The government notes that there is a need to empower pension savers to make sensible decisions at retirement, and will look to work with the Financial Conduct Authority (FCA) to develop stronger nudges to encourage people to seek out personalised guidance.
This comes as part of a response, outlined today (22 June 2018), to the Work and Pensions Committee’s report on pension freedoms, published on 5 April 2018.
Among various recommendations, the committee’s report suggested that default pensions decumulation routes should be introduced in order to mirror the accumulation successes achieved by auto-enrolment, and that any providers that offer drawdown products should be required to also offer a default option that is targeted at the provider’s core customer group by April 2019.
The government’s response states that it is not convinced by the committee’s suggestion of offering default drawdown.
The committee stated that the National Employment Savings Trust (Nest) should be allowed to provide decumulation products from April 2019, on the condition that Nest can repay its start-up loan. The response was that this was unlikely to be allowed, but that this position might change if there is evidence that low cost access to drawdown for those with smaller pots is not available.
The response also stated that the future of the Pension Dashboard will be set out in a forthcoming Department for Work and Pensions (DWP) feasibility study.
The government outlined an intention to look into the findings of the FCA’s Retirement Outcomes Review, due in the coming weeks, to further consider factors such as the introduction of a pension passport, charge caps in drawdown, and whether the role of Independent Governance Committees should be expanded to include retirement.
Tom McPhail, head of policy at Hargreaves Lansdown, said: “In spite of the fact Pension Freedom was introduced recklessly fast a few years ago, it is becoming increasingly clear that not only is it extremely popular with investors, it is also working better than many dared to hope. There is no evidence of widespread losses or poor decision-making on the part of investors.

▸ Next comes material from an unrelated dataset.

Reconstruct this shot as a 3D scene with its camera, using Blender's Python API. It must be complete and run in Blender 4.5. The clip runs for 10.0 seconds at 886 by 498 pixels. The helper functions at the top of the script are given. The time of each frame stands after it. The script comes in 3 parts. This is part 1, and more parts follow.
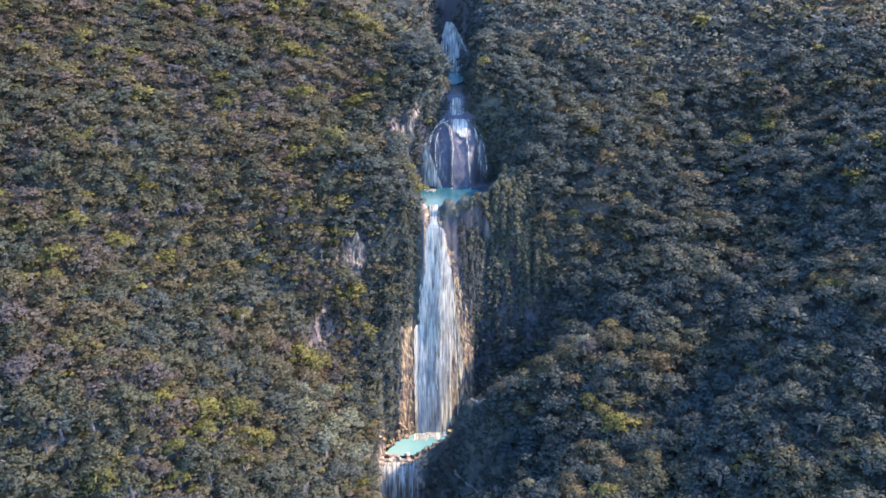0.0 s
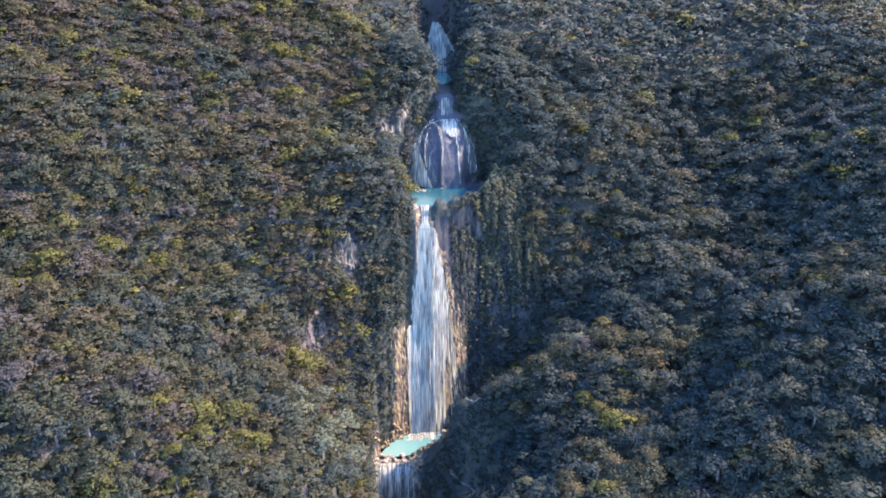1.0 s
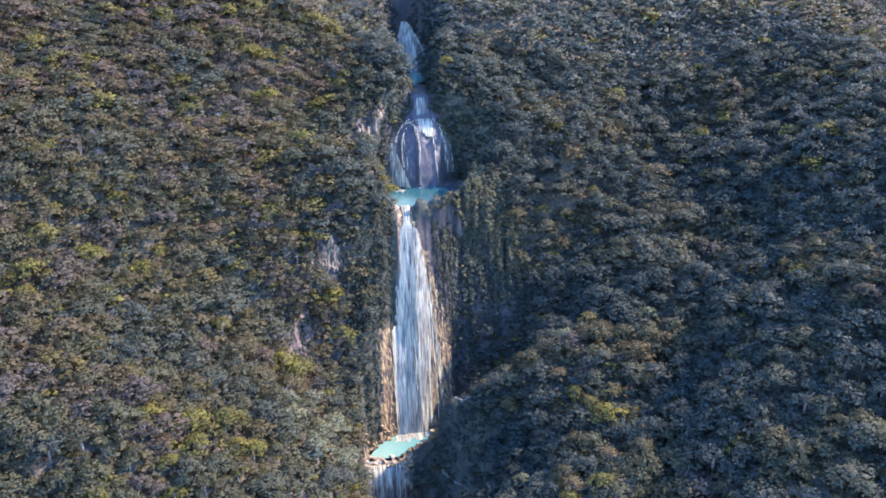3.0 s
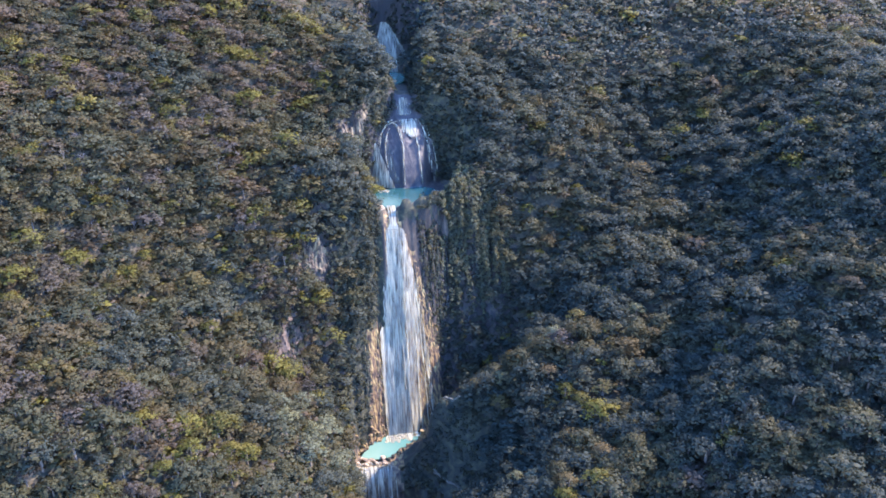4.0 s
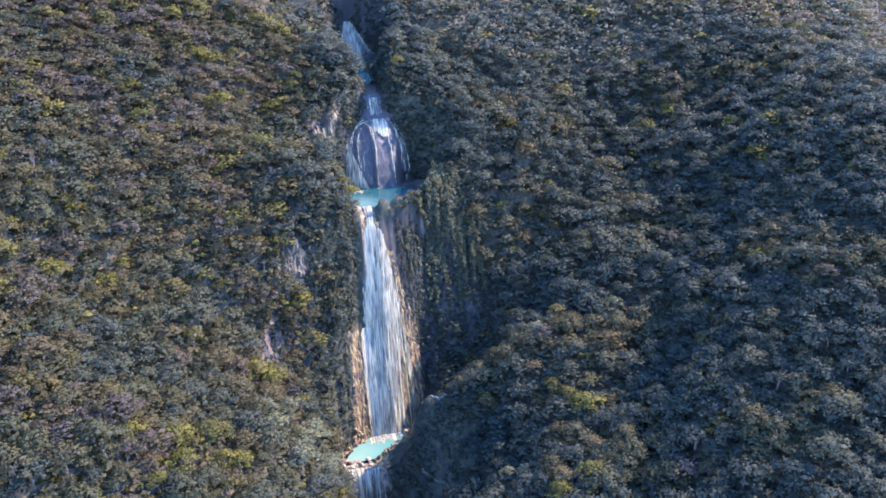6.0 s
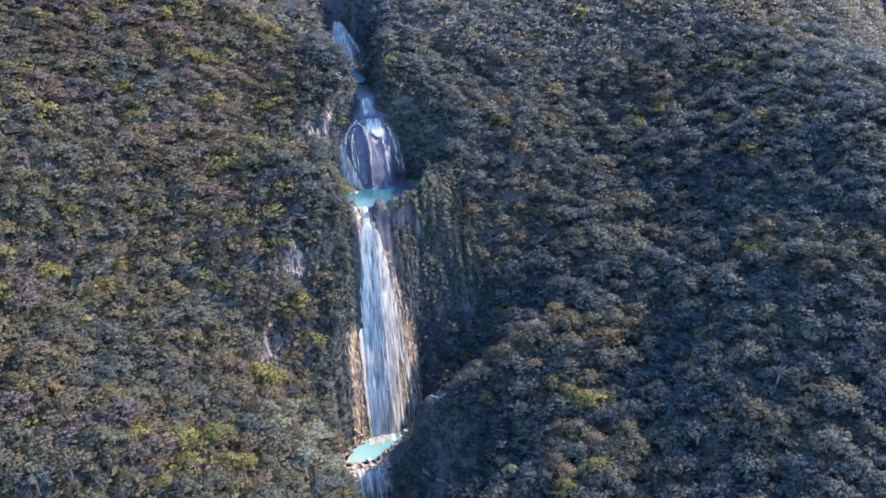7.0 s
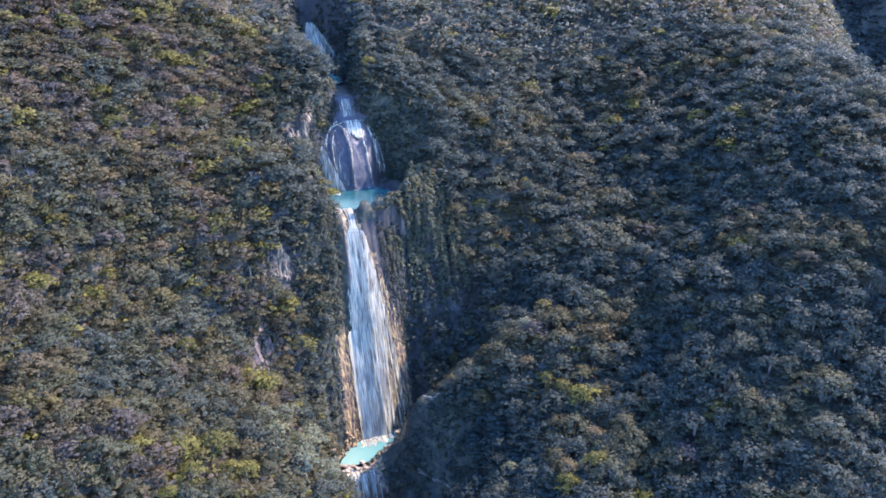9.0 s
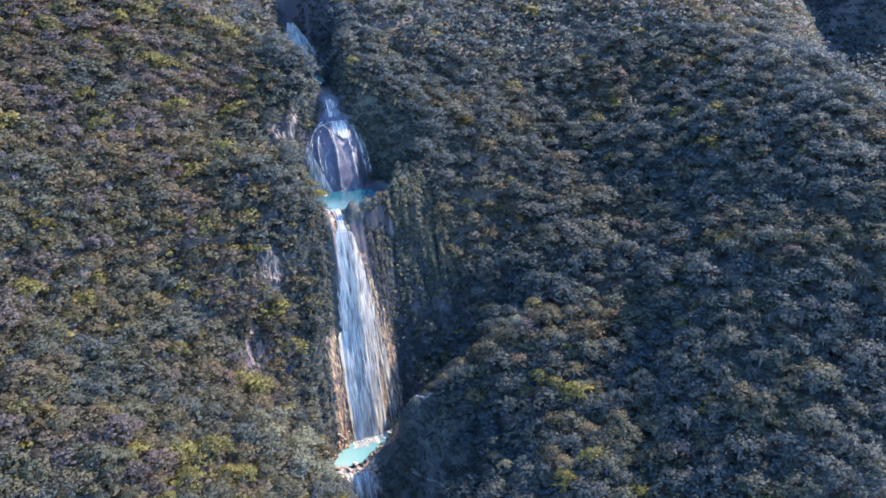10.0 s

“There is still more to be done though. We expect to see further guidance very soon from the FCA, on how pension providers can help their customers in managing their retirement income. In the long term we see no reason why Nest members should be discriminated against and forced to transfer out if they want to use a drawdown arrangement.”
Steven Cameron, pensions director at Aegon, commented: “The Work and Pensions Select Committee’s Inquiry into pension freedoms came at a time when the FCA was concluding its deep and thorough review of the ‘at retirement’ market. We support the government’s decision to defer any further interventions until the FCA reports back on its final decisions, due later this month. We support the FCA’s focus on additional protections for those using income drawdown who have not benefited from seeking advice.
“As the government says, pension freedoms are there to allow each individual to use their pension fund in a way that suits their retirement needs. The Select Committee’s recommendation for providers to offer default decumulation pathways went several steps too far, potentially defaulting individuals into a product type, level of income and investment fund choice which might have been wholly inappropriate for an individual’s circumstances. For those entering retirement, the focus should be on improving engagement. Three years into pension freedoms and with the market continuing to evolve, it’s far too early to focus on defaults which would effectively be admitting failure to better engage.
“We also support the government deferring making any decisions on pension dashboards until the DWP completes its feasibility study. While the Select Committee favours a single dashboard, we believe this would directly conflict with the need to allow the industry to engage creatively with customers.”